En este sentido, la formación y actuación del profesorado es esencial, pero no sólo ha de quedarse en el conocimiento del protocolo de convivencia diseñado para estos casos y las iniciativas que resultan eficaces, sino que hay fomentar su motivación, implicación y nivel de alerta hacia estas situaciones, que pueden ser juzgadas como un hecho sin importancia o “una cosa de niños” y estar escondiendo un auténtico horror. La implicación del profesorado resulta ser clave en la prevención del acoso escolar, habiéndose demostrado una elevada eficacia de las guardias activas durante el recreo o durante los intercambios de clase.

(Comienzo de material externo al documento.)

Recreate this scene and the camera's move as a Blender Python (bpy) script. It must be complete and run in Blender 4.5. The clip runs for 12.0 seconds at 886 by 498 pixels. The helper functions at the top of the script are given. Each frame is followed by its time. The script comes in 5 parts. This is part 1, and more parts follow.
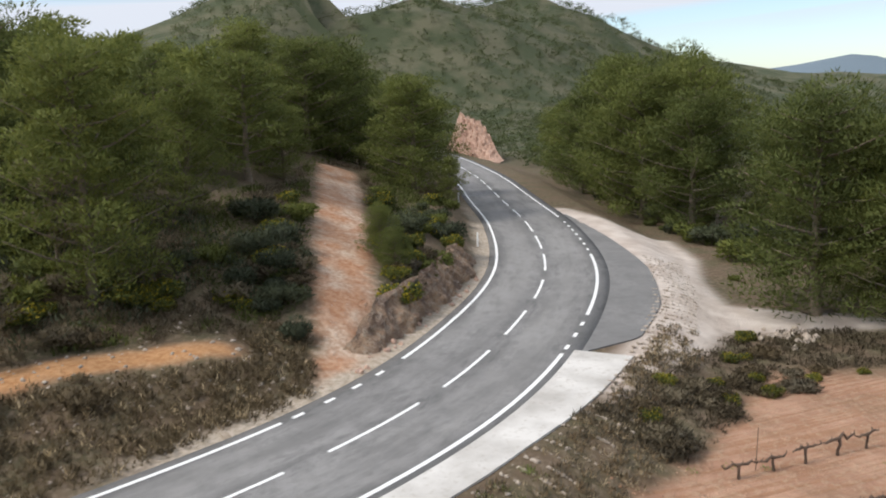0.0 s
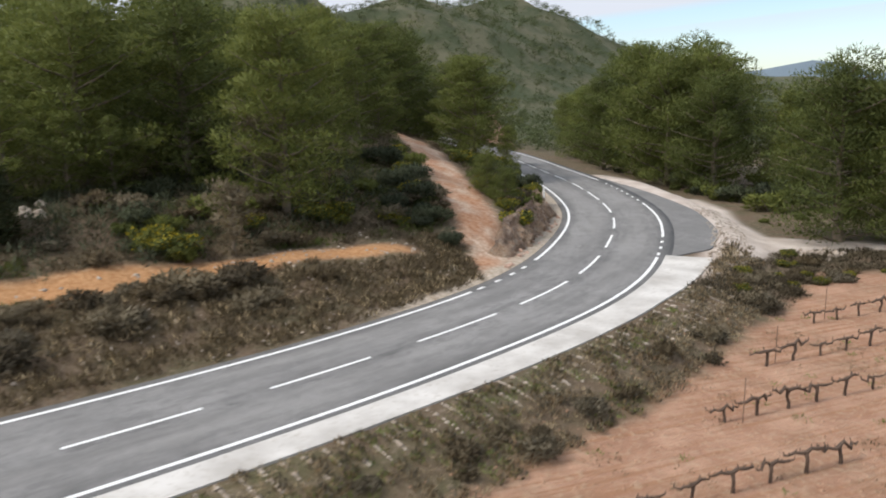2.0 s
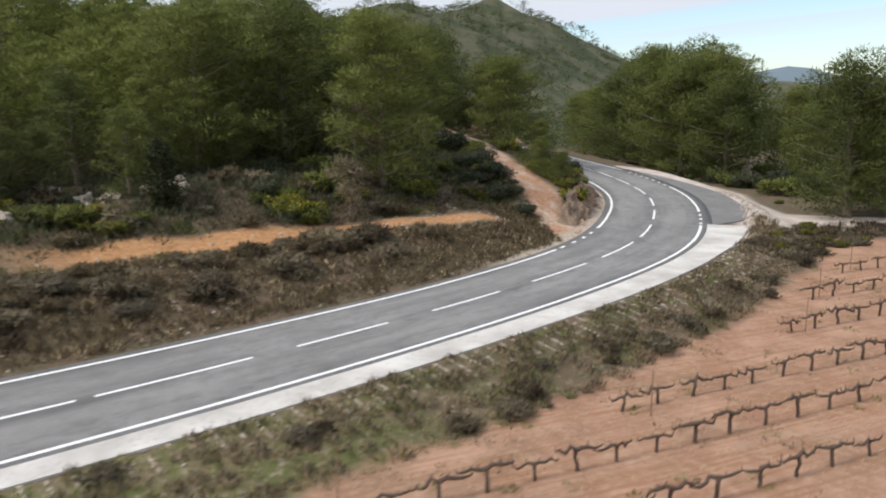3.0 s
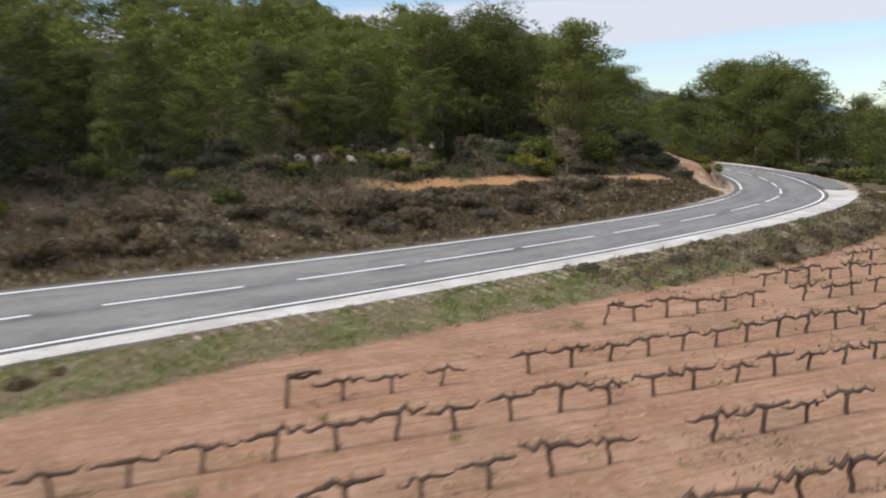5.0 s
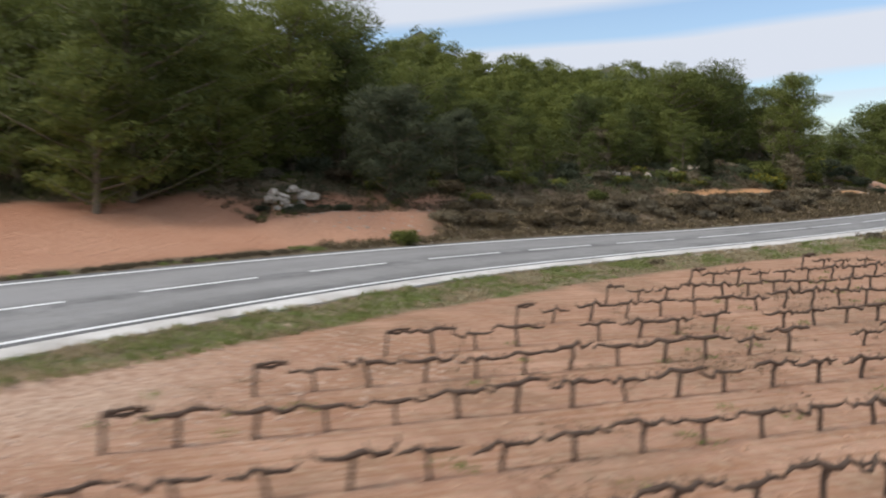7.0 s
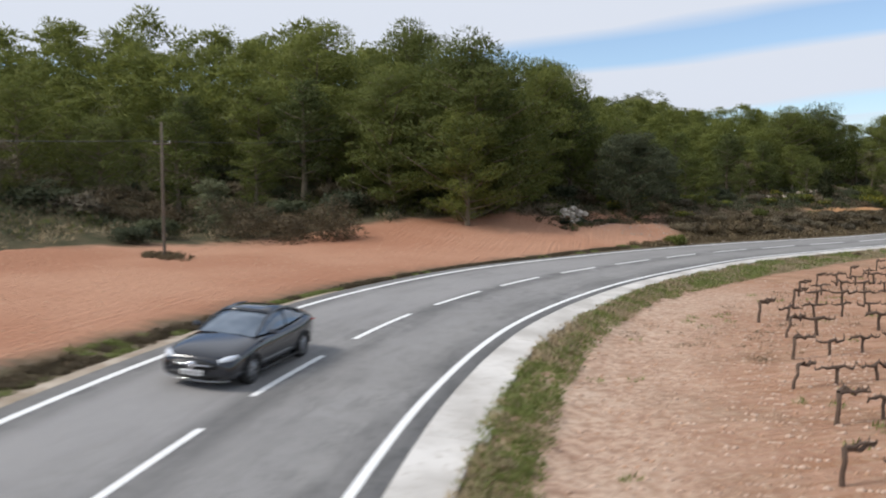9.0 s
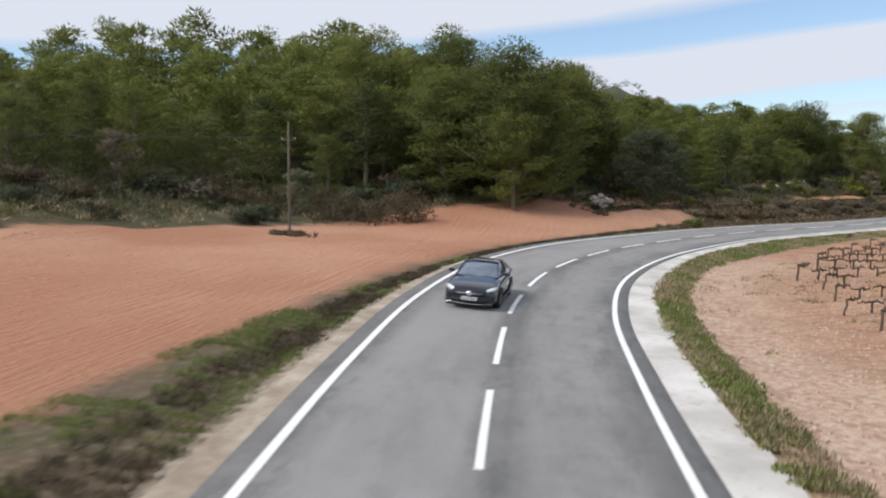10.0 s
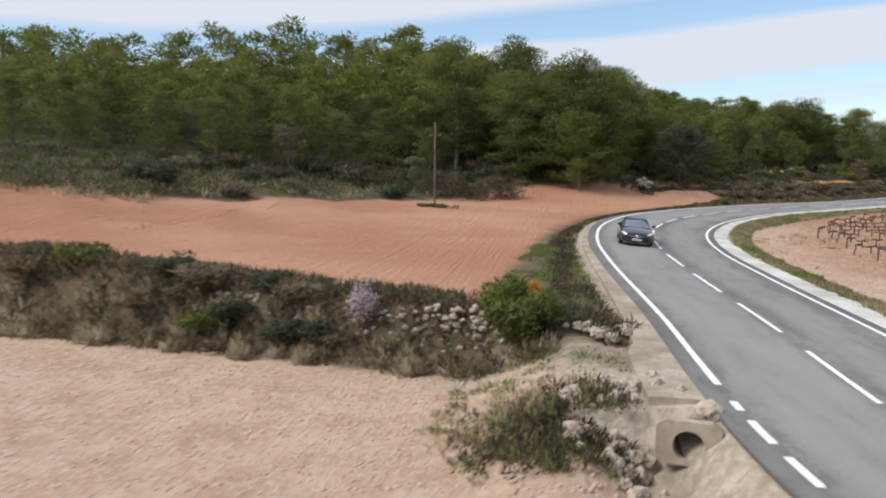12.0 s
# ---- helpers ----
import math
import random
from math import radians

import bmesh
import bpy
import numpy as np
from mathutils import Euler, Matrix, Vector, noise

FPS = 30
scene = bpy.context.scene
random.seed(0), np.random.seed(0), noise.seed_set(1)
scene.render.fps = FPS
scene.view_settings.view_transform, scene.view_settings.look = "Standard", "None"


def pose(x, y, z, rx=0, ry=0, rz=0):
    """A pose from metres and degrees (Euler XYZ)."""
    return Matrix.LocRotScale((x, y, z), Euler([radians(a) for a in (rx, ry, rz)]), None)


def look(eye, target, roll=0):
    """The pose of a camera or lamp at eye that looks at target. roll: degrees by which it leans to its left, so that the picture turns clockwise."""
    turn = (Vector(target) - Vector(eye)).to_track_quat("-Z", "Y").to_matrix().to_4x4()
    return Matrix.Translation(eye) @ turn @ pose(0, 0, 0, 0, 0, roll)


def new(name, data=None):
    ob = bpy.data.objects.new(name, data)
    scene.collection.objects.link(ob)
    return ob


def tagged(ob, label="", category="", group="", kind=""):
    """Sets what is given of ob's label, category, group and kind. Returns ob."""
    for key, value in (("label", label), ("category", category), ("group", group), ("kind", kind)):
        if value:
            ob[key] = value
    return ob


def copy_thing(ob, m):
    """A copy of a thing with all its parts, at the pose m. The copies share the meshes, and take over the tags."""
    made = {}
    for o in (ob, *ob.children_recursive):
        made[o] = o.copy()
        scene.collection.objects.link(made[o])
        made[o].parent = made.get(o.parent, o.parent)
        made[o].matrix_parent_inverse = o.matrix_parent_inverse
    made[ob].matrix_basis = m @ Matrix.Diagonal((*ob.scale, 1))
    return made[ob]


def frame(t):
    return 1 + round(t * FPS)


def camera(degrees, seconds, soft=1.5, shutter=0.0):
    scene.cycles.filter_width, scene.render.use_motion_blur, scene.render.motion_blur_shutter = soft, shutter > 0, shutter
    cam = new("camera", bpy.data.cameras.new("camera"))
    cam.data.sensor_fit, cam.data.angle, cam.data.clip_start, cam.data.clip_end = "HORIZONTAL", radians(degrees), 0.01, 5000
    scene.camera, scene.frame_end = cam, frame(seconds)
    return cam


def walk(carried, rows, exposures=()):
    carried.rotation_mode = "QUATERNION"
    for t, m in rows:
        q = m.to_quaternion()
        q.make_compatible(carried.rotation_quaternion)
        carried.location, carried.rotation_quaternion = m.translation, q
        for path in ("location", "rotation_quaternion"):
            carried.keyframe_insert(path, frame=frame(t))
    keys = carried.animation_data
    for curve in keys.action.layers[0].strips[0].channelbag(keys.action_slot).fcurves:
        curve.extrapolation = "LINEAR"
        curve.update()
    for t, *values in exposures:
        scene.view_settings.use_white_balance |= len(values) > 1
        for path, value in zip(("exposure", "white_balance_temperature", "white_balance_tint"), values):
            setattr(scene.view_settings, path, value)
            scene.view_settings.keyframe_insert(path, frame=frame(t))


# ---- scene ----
cam = camera(56.8, 12.0, soft=1.9, shutter=0.4)
PATH = [
    (0, (0.463, 1.517, 11.902), (-0.926, 2.91, 11.545), -1.6),
    (0.5, (0.647, -0.716, 11.244), (-0.733, 0.686, 10.885), -1.6),
    (1, (0.917, -3.774, 10.569), (-0.451, -2.36, 10.209), -1.5),
    (1.5, (1.095, -7.38, 10.03), (-0.251, -5.944, 9.676), -1.2),
    (2, (1.548, -11.946, 9.735), (0.216, -10.497, 9.38), -1.0),
    (2.5, (2.004, -16.639, 9.405), (0.686, -15.175, 9.056), -0.8),
    (2.7, (2.193, -18.632, 9.264), (0.884, -17.161, 8.915), -0.9),
    (4.3, (0.691, -35.618, 6.702), (-0.566, -34.095, 6.389), -0.0),
    (4.5, (0.873, -37.9, 6.496), (-0.39, -36.38, 6.187), -0.0),
    (5, (1.258, -44.002, 5.9), (-0.037, -42.505, 5.613), 0.1),
    (5.5, (1.756, -50.506, 5.425), (0.424, -49.037, 5.164), 0.3),
    (6, (2.362, -58.055, 5.003), (1.002, -56.608, 4.767), 0.5),
    (6.5, (3.093, -66.066, 4.587), (1.695, -64.653, 4.372), 0.5),
    (6.7, (3.322, -69.255, 4.449), (1.897, -67.868, 4.238), 0.6),
    (8.3, (4.137, -95.197, 4.075), (2.661, -93.854, 3.942), -0.4),
    (8.5, (4.173, -97.885, 4.055), (2.703, -96.535, 3.929), -0.5),
    (9, (4.762, -104.344, 4.082), (3.301, -102.984, 3.959), -0.4),
    (9.5, (5.687, -110.248, 4.106), (4.241, -108.873, 3.978), -0.3),
    (10, (6.768, -116.226, 4.065), (5.355, -114.818, 3.914), -0.2),
    (10.5, (8.104, -121.776, 3.936), (6.709, -120.352, 3.774), 0.1),
    (11, (9.412, -127.393, 4.056), (8.023, -125.965, 3.88), -0.0),
    (11.5, (10.862, -132.41, 4.112), (9.476, -130.98, 3.925), 0.2),
    (12, (12.416, -137.392, 4.309), (11.031, -135.962, 4.114), 0.2),
]
walk(cam, [(t, look(eye, target, roll)) for t, eye, target, roll in PATH], [(0.0, 0.22, 6200, 10), (3.0, 0.2, 6200, 10), (6.5, 0.1, 6150, 10), (12.0, 0.14, 6150, 10)])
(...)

La complicidad docente a nivel emocional, tiene además efectos indirectos positivos, mejorando el nivel de rendimiento académico del alumnado y su inteligencia emocional.
El rol de la familia
Por otro lado, el papel de la familia también es muy importante: como fuente de apoyo y detección de posibles problemas y como contexto de desarrollo que promueve la socialización de los menores. Una socialización que puede fomentar el desarrollo de menores agresores o respetuosos, de escolares seguros de sí mismos o vulnerables, y de espectadores comprometidos o inmorales. A este respecto, nuestras investigaciones desde el Laboratorio de Estudios sobre Convivencia y Prevención de la Violencia (LAECOVI) nos han permitido comprobar que un clima de afecto y aceptación que fomente la comunicación positiva y bidireccional entre padres e hijos, así como el establecimiento de límites necesarios (entro otros, las normas de convivencia o la hora de llegada a casa), el uso de la disciplina inductiva (refuerzo verbal de la conducta positiva y explicación del mal comportamiento) y correctiva (retirada de privilegios, por ejemplo), acompañada de un buen humor parental, y de una adecuada promoción de la autonomía del menor, son las prácticas más beneficiosas para prevenir conductas violentas y actitudes favorecedoras de la victimización.